Populations, samples, and generalizability

For each of the following 3 scenarios,

Identify the population of interest and the population parameter
Identify the sample used and the statistic
Comment on the representativeness/generalizability of the results of the sample to the population.

Scenario 1

You want to know the average income of Pacific graduates in the last 10 years. So you get the records of 10 randomly chosen Pacific graduates. They all answer and you take the average.

Statements about population
- population: All Pacific graduates in the last ten years.
- population parameter: The population mean \(\mu\) (greek letter “mu”): their average income of all these graduates.
Statements about sample
- sample: The 10 chosen Pacific graduates
- statistic: The sample mean \(\overline{x} = \frac{1}{n}\sum_{i=1}^n x_i\) of their incomes.
Representativeness/generalizability:
- While the sample size is small (i.e. our estimate won’t be very precise and highly variable), it is still representative (i.e. still accurate). We’ll see that accuracy and precision are different concepts.

Scenario 2

Imagine it’s 1993 i.e. almost all households have landlines. You want to know the average number of people in each household in Forest Grove. You randomly pick out 500 phone numbers from the phone book and conduct a phone survey.

Statements about population
- population: All Forest Grove households
- population parameter: the population mean \(\mu\): average number of people in a household
Statements about sample
- sample: Of the 500 households chosen, those who answer the phone
- statistic: The sample mean \(\overline{x} = \frac{1}{n}\sum_{i=1}^n x_i\) of the number of people in the households.
Representativeness/generalizability:
- We assumed that all households have landlines, so the real issue of poorer individuals not having phones is not in question here.
- Rather, households with larger numbers of people are more likely to have at least one person at home, and thus someone able to pick up the phone. Our results will be biased towards larger households.
- One way to address this is to keep trying until every house on your list picks up. But especially for single young professionals, this might be very hard to do.

Scenario 3

You want to know the prevalence of illegal downloading of TV shows among Pacific students. You get the emails of 100 randomly chosen Pacific students and ask them “How many times did you download a pirated TV show last week?”

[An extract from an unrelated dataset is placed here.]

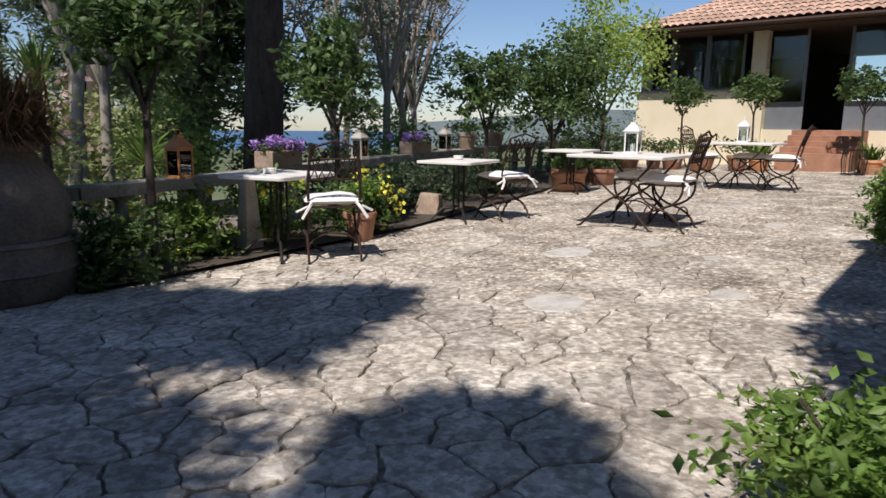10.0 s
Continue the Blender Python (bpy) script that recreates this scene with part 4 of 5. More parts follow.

Statements about population
- population: All current Pacific students
- population parameter: the population proportion \(\pi\) of Pacific students who downloaded a pirated TV show last week.
Statements about sample
- sample: The 100 randomly chosen Pacific students
- statistic: The sample proportion \(\widehat{p}\) of Pacific students who self-report to have done so
Representativeness/generalizability:
- This study could suffer from volunteer bias, where different people might have different probabilities of willingness to report the truth. Since we are asking Pacific students to fess up to illegal activity, your results might get skewed.